Necessity is the mother of invention

When we moved into our new old house nearly four months ago, we had big plans. We’d fence in the yard, buy some new furniture, remodel the kitchen. But complications with selling our Poca house and a few months of double mortgage payments have caused us to scratch fencing and furniture from our list (next to go—food), but redoing the kitchen just couldn’t wait. We needed more counter and storage space, and I was convinced I could do it for next to nothing.

Since our kitchen is primarily my husband’s domain, it couldn’t be girly.

 “Keep it simple,” was Geoff’s only request, although he rejected my first simple plan. (Flat slab of rock. A few sharp knives. Open pit fire.)

 I went back to the drawing board.

 Our existing cabinets were dated and lacked the accoutrements new cabinets have, but they were sturdy and—most of all—paid for, so the cabinets would stay. We simply slapped on some paint, and it changed the feel of the room.

 Since it would’ve been too expensive to replace the cabinet’s many old fake-copper knobs, handles and hinges, we opted for two cans of Rustoleum hammered metal spray paint (black for hinges, silver for handles). For $6 a can, the hardware looked new. Actually, better than new. The textured finish this spray paint produces is amazing, but it’s also addictive. We’ve now used it on all our cheap plastic switchplates and outlet covers, our heater vents, and several light fixtures.

 So encouraged were we by our inexpensive remodeling job (about $50 for paint and spackle) that we ventured over to ReStore, the used and new building materials resale store across the street from Green’s Feed & Seed. (Proceeds from the store go to Habitat for Humanity.)

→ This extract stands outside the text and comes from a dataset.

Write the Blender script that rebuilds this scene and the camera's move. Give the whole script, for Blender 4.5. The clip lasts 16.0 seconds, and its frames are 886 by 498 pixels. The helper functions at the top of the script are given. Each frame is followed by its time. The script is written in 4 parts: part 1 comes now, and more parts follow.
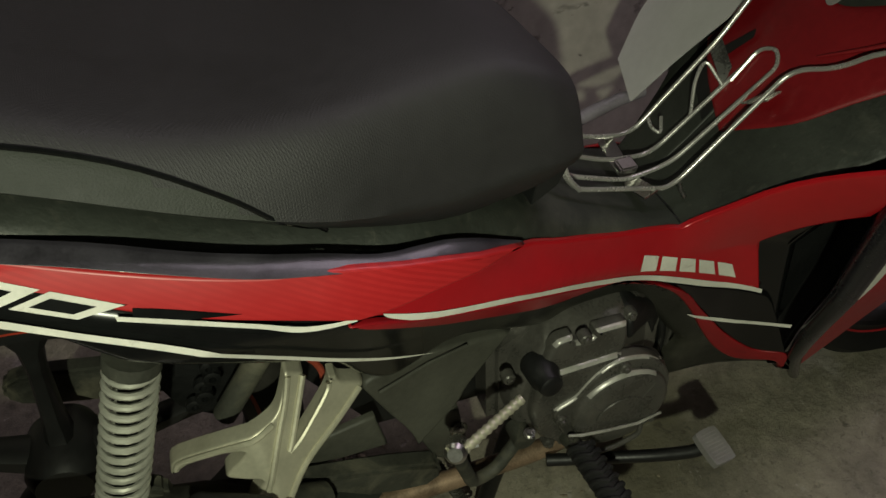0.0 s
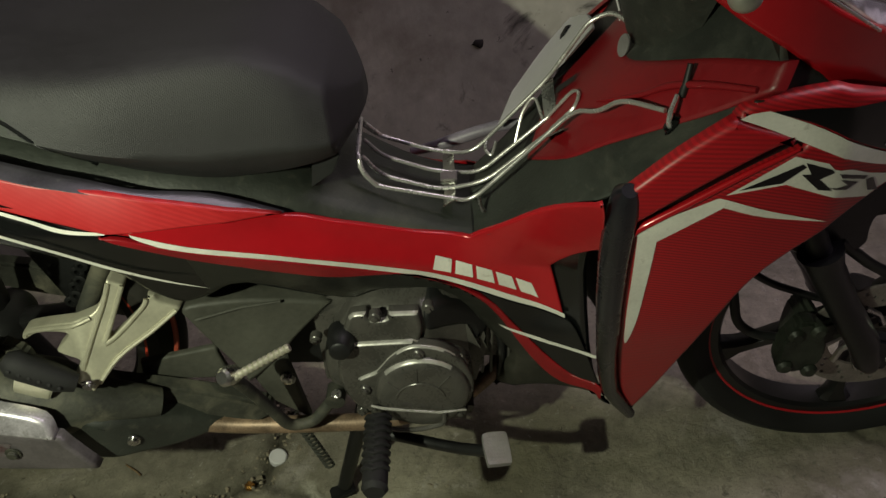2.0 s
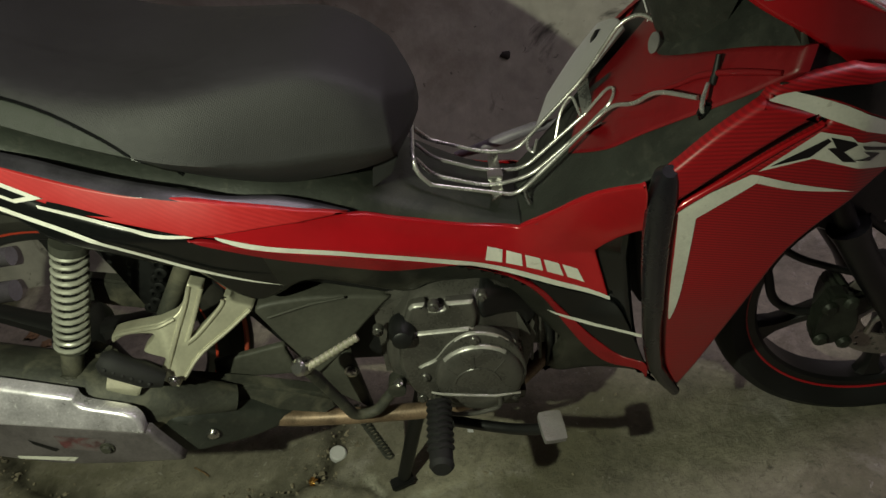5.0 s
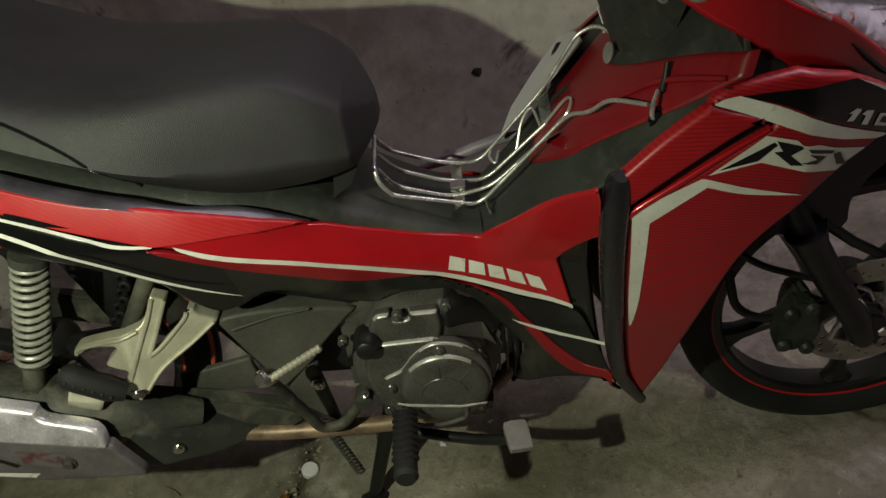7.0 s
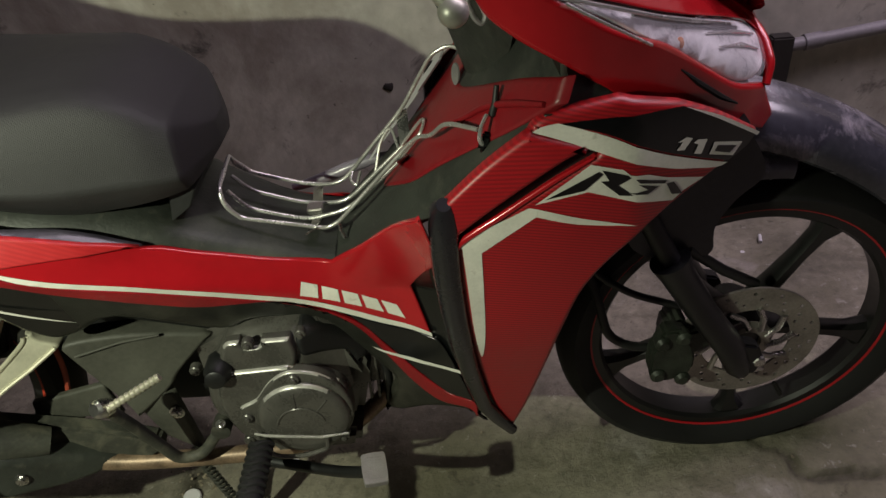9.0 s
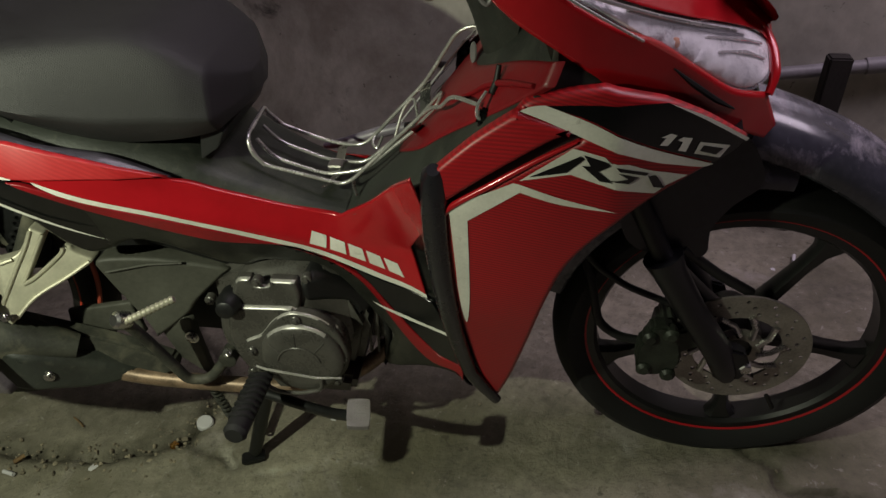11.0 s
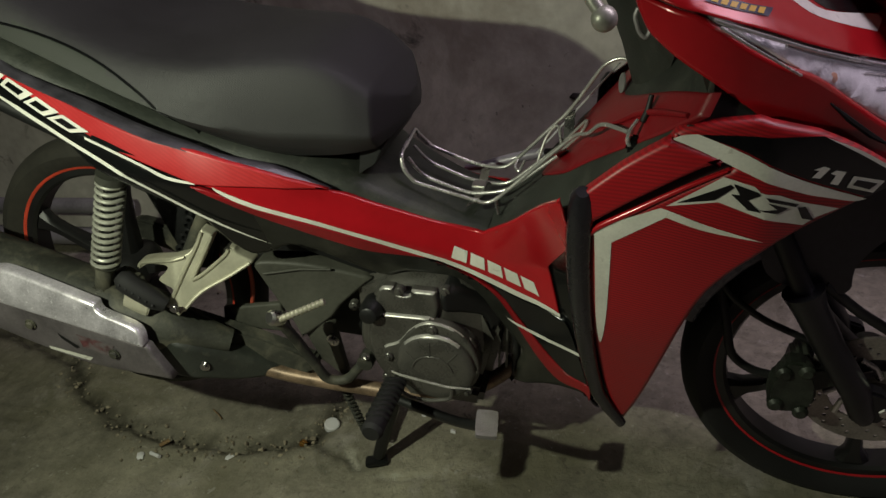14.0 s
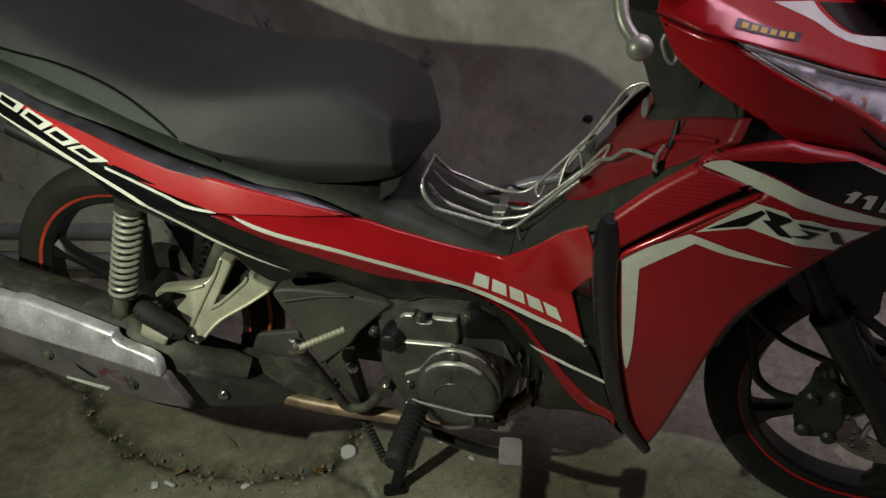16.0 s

 Hoping to find an affordable base cabinet at ReStore, we instead found a gorgeous old buffet the exact height, length and width that we needed. Just $70.

 Once the buffet was in place, we re-used old wood shelving from the basement to build over-window shelves, and two long, wide shelves for dishes above the buffet. For about $150, our “new” kitchen was done.

 When we began, we thought we were doing a temporary fix, something to hold us over for a few years, until the money fairy visits. (I’ve grown quite fond of some of my delusions.)  But we’re both so pleased with the results that we’re going to keep the kitchen this way.

 I doubt we would’ve experienced this same great sense of accomplishment had we done nothing but agree to a design and write a check. Having succeeded at being both creative and thrifty, we have a newfound confidence in our abilities that if we’d had more means, we might’ve missed.

 When my grandparents married during the Great Depression, they started with nothing, but my PapPap, a tough, Polish mill worker, was such a capable man that he got them through. When he saw a stack of broken, discarded chairs outside a community center, he took home the parts and assembled them into perfectly good chairs. When something broke, he fixed it. If he couldn’t fix it, he found another use for it. Only when something was truly useless would he throw it away.

Years later, my grandparents would wash and reuse aluminum foil, rinse out plastic bags, save wrapping paper. Their generation didn’t just know how to make money talk, they could make money scream.

Later generations seemed to measure success not by how much they could reuse and save, but by how much they could waste.

 We’ve had such a good time finding ways to reuse what we already have (or what’s already been used by someone else), that we’ve decided to make it our remodeling theme.

 Something I expect would’ve made PapPap proud.